Barry Fishman details a need for new infrastructure around student evaluation on Teachers Going Gradeless blog
In a guest blog post on Teachers Going Gradeless, Barry Fishman, Arthur F. Thurnau Professor of Education, discusses the structural changes to the education system to truly support gradeless student evaluations. Fishman, who recently provided a new foreword to the 50th anniversary edition of Wad-Ja-Get: The Grading Game in American Education, suggests that reforming evaluations to more meaningfully reflect student learning will be a change of both "addition and subtraction," and that while individual efforts are valuable, more systemic change is needed to satisfy the needs of students, teachers, and administrators.
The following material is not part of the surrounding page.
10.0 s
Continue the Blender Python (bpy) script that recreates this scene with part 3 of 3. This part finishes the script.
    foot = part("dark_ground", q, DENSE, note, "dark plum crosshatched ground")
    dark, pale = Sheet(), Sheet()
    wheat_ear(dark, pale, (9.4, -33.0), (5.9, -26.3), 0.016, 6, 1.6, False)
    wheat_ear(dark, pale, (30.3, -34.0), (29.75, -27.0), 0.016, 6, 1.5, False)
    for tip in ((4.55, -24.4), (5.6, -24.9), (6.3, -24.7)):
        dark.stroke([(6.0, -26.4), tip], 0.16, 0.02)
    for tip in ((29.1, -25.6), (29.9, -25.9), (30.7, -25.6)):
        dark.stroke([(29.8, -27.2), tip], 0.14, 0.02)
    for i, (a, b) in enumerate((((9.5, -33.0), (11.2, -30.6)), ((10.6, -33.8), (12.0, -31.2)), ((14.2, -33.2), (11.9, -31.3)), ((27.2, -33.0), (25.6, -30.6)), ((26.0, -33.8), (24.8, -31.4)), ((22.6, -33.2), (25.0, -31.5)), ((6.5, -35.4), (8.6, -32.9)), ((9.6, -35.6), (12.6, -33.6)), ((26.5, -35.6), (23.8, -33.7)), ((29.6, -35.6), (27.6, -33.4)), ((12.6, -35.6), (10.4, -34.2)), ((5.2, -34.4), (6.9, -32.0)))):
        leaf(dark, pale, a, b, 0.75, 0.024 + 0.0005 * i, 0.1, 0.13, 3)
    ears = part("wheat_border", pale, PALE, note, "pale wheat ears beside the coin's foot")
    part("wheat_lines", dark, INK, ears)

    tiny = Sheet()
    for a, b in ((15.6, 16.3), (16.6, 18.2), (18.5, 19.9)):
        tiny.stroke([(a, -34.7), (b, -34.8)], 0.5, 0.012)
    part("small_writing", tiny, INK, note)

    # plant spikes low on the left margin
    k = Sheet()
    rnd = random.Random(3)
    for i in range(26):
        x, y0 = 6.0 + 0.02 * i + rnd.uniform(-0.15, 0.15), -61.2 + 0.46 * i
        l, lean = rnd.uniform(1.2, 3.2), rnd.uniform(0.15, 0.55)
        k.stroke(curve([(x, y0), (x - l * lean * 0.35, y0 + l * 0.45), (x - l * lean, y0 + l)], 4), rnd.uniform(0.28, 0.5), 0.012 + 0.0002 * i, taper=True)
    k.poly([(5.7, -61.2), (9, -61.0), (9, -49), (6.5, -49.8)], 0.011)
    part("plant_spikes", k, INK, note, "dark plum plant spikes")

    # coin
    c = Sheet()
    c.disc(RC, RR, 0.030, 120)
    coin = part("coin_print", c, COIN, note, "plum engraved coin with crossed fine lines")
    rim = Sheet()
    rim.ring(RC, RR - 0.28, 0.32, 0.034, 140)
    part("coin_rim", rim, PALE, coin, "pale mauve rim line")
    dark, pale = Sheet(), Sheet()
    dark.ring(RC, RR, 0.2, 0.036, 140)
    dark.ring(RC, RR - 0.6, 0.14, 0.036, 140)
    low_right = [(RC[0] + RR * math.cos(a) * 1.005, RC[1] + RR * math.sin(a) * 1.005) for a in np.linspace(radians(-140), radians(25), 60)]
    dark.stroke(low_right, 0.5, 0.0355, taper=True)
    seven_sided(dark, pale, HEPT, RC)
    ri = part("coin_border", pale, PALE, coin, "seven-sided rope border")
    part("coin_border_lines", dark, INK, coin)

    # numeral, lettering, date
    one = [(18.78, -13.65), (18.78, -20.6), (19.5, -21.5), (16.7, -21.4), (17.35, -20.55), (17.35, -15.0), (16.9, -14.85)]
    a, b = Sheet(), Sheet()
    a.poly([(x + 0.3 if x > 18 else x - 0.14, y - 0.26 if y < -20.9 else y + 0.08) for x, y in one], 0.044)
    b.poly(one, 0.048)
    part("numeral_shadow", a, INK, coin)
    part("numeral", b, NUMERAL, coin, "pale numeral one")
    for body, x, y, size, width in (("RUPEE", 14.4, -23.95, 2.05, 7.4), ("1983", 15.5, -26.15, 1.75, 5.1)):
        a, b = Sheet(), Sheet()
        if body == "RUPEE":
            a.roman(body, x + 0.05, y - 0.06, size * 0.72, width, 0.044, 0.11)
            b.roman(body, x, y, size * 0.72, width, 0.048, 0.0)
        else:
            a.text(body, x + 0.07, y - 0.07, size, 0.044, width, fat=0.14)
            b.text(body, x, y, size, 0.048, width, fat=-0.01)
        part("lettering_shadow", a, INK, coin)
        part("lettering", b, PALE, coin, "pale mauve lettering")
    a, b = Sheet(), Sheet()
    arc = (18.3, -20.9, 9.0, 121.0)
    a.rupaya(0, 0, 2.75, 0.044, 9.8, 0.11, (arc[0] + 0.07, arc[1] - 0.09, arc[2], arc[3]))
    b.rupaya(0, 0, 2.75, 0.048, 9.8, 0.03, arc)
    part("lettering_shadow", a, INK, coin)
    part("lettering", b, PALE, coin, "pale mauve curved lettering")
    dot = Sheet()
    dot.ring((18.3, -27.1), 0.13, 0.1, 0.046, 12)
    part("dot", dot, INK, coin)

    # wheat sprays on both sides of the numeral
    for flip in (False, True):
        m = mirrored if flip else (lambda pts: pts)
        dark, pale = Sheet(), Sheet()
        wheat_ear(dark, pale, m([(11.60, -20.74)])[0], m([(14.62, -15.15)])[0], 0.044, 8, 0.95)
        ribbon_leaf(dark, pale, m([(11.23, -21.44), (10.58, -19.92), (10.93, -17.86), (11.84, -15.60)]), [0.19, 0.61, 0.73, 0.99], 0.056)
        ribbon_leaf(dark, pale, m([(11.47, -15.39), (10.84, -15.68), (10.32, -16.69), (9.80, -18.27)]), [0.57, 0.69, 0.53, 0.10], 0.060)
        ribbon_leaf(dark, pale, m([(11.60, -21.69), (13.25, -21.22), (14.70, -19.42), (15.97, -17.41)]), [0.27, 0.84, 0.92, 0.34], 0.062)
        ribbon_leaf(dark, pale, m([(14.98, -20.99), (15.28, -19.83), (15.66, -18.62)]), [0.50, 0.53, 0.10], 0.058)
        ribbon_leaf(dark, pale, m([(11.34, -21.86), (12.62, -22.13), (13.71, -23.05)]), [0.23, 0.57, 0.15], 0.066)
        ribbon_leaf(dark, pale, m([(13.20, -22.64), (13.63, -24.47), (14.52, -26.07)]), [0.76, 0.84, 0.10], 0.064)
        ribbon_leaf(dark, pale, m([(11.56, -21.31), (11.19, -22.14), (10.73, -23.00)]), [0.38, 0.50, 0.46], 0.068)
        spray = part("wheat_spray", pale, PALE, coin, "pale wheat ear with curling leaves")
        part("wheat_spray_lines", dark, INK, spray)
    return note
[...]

"Many of us on the ungrading journey engage in subtraction, by removing traditional letter or percentage-based grading from our classrooms," Fishman writes. "We also engage in addition, introducing new practices and routines centered around feedback and growth." But, he says, further and more substantive change is required to the infrastructure of secondary and higher education if gradeless systems are to flourish.
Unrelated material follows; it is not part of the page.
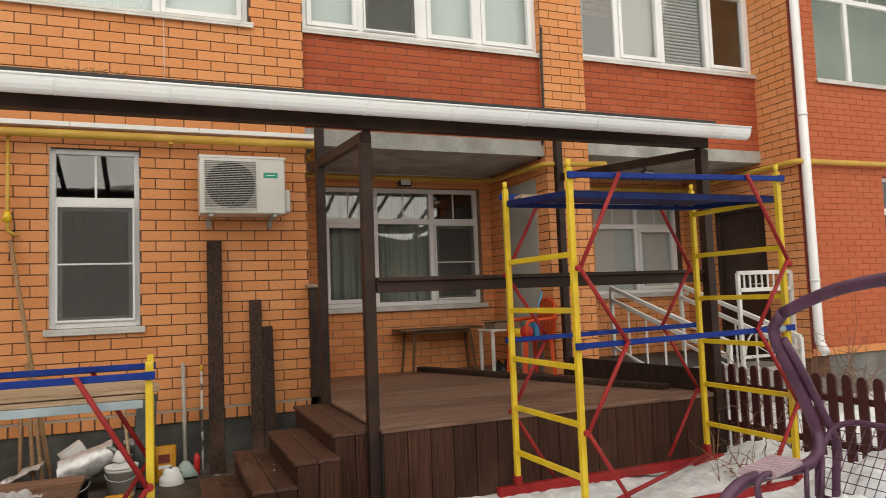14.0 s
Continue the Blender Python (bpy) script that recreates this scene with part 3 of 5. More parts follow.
louvre = thing("louvre_blind", "cream slatted blind behind the balcony glazing", "blind", at=(6.4, 0.2, 4.9))
for k in range(26):
    z = 4.34 + k * 0.045
    part("slat", box(6.07, 0.19, z, 6.74, 0.215, z + 0.024), SLAT, louvre)
part("cord", tube([(6.4, 0.198, 4.33), (6.4, 0.198, 5.5)], 0.003, 5), SLAT, louvre)
curtain("pale blind behind the red wall's window", 8.0, 10.3, -0.1, 3.4, 5.7, BLIND_GREEN, 2, 0.02, 8)
curtain("pale blind behind the small window", 9.05, 9.6, -0.1, 0.5, 2.8, BLIND, 1, 0.01, 9)
whole("toy", box(-4.55, 0.25, 4.14, -4.38, 0.32, 4.24, 0.02), REDP, "small red toy on the window board", "toy")
whole("flower_pot", tube([(-3.88, 0.3, 1.12), (-3.88, 0.3, 1.26)], [0.06, 0.08], 14), REDP, "red flower pot on the window board", "pot")

# ---- door of the neighbour ----
door = thing("door_1", "dark brown steel entrance door, closed", "door", kind="structure", at=(7.55, 0.5, 0.48))
part("door_leaf", box(7.575, 0.09, 0.48, 7.62, 0.89, 2.51, 0.006), DOORM, door)
b = box(7.545, 0.04, 0.48, 7.60, 0.09, 2.56, 0.004)
box(7.545, 0.89, 0.48, 7.60, 0.94, 2.56, 0.004, b), box(7.545, 0.09, 2.51, 7.60, 0.89, 2.56, 0.004, b)
part("door_frame", b, DOORM, door)
for z in (0.75, 1.6):
    part("panel", box(7.568, 0.2, z, 7.58, 0.78, z + 0.7, 0.004), DOORM, door)
part("door_handle", tube([(7.575, 0.18, 1.5), (7.52, 0.18, 1.5), (7.52, 0.30, 1.5)], 0.012, 8), TIN, door, "steel handle")


# ---- roofs and eaves ----
def tile_sheet(x0, x1, y0, z0, depth, slope, inset=lambda x: 0.0):
    nu = int((x1 - x0) / 0.03)
    rise = math.tan(radians(slope))

    def f(u, v):
        x = x0 + u * (x1 - x0)
        y = y0 + v * depth + inset(x)
        step = 0.018 * (1 - ((v * depth) / 0.35) % 1)
        return x, y, z0 + v * depth * rise + 0.012 * (math.sin(x * 2 * math.pi / 0.215) + 0.4 * math.sin(x * 4 * math.pi / 0.215)) + step + 0.006 * noise.noise((x * 1.7, v, 2))
    b = sheet_grid(nu, int(depth / 0.06), f)
    front = [b.verts.new(f(k / nu, 0)) for k in range(nu + 1)]
    drop = [b.verts.new(v.co + Vector((0, 0.004, -0.055))) for v in front]          # the turned-down front edge
    for k in range(nu):
        b.faces.new((drop[k], drop[k + 1], front[k + 1], front[k])).smooth = True
    return b


def eave(name, label, x0, x1, y, zs, zt, back, material, soffit, rise=0.0):
    e = thing(name, label, "eaves", kind="structure", at=((x0 + x1) / 2, 0, zs))
    part("fascia", box(x0, y, zs, x1, y + 0.025, zt, 0.003), material, e)
    part("soffit_edge", box(x0, y - 0.014, zs - 0.012, x1, y + 0.03, zs + 0.060, 0.004), material, e)

    def climb(b):
        for v in b.verts:
            v.co.z += rise * (v.co.y - y) / (back - y)
        return b
    n = int((x1 - x0) / 0.085)
    for k in range(n):
        a = x0 + k * (x1 - x0) / n
        part("soffit_board", climb(box(a + 0.003, y + 0.03, zs, a + (x1 - x0) / n - 0.003, back, zs + 0.012)), soffit, e)
    # added black sheet: the shade in the board gaps, put into colour
    part("backing", climb(box(x0, y + 0.03, zs + 0.013, x1, back, zs + 0.03)), BLACK, e)
    return e


def gutter(parent, points, r, material=WHITE, deep=1.0):
    """An open half-round channel with a rolled front lip, hung on brackets."""
    pts = [Vector(p) for p in points]
    b = bmesh.new()
    prof = [(math.cos(a), math.sin(a)) for a in (math.pi + k * math.pi / 10 for k in range(11))]
    outer = [(c * r, s * r * deep) for c, s in prof]
    inner = [(c * (r - 0.006), s * (r * deep - 0.006)) for c, s in prof[::-1]]
    loop = outer + inner
    rows = []
    for i, p in enumerate(pts):
        d = (pts[min(i + 1, len(pts) - 1)] - pts[max(i - 1, 0)]).normalized()
        side = Vector((-d.y, d.x, 0))
        rows.append([b.verts.new(p - side * -u + Vector((0, 0, w))) for u, w in loop])
    for a, c in zip(rows, rows[1:]):
        for k in range(len(loop)):
            b.faces.new((a[k], a[(k + 1) % len(loop)], c[(k + 1) % len(loop)], c[k]))
    b.faces.new(rows[0]), b.faces.new(rows[-1][::-1])
    for p, q in ((pts[0], pts[1]), (pts[-1], pts[-2])):          # end caps
        d = (q - p).normalized()
        side = Vector((-d.y, d.x, 0))
        vs = [b.verts.new(p + side * u + Vector((0, 0, w))) for u, w in outer]
        b.faces.new(vs)
    bmesh.ops.recalc_face_normals(b, faces=b.faces[:])
    g = part("channel", b, material, parent)
    lip = tube([p + Vector((0, -r, 0.0)) for p in pts], 0.009, 6)
    part("lip", lip, material, parent)
    for p, q in zip(pts, pts[1:]):
            n = max(1, int((q - p).length / 0.62))
            for k in range(n):
                c = p + (q - p) * ((k + 0.5) / n)
                d = (q - p).normalized() * 0.011
                s = Vector((-d.y, d.x, 0)).normalized()
                arc = [c + s * (math.cos(a) * (r + 0.001)) + Vector((0, 0, math.sin(a) * (r * deep + 0.001))) for a in (math.pi + j * math.pi / 8 for j in range(9))]
                part("bracket", tube(arc, 0.0045, 5), material, parent)
    return g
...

Fishman cites rigid systems including traditional report cards, Learning Management Systems (LMS), standardized testing, and other traditional systems as obstacles to meaningful gradeless evaluations. He notes that students themselves often want a quantifiable grade since they know (or believe) that this will affect how they are viewed for college admissions and job applications.
One emerging alternative to the traditional transcript, Fishman says, is the Mastery Transcript, which is now at the pilot stage and is already accepted at several postsecondary institutions including the University of Michigan.
"Ultimately, developing a new and better approach to learning requires building new infrastructure, so that students, parents, teachers, administrators, and policy makers can clearly see how approaches to learning that reject grading enable their full participation and success in society," Fishman says.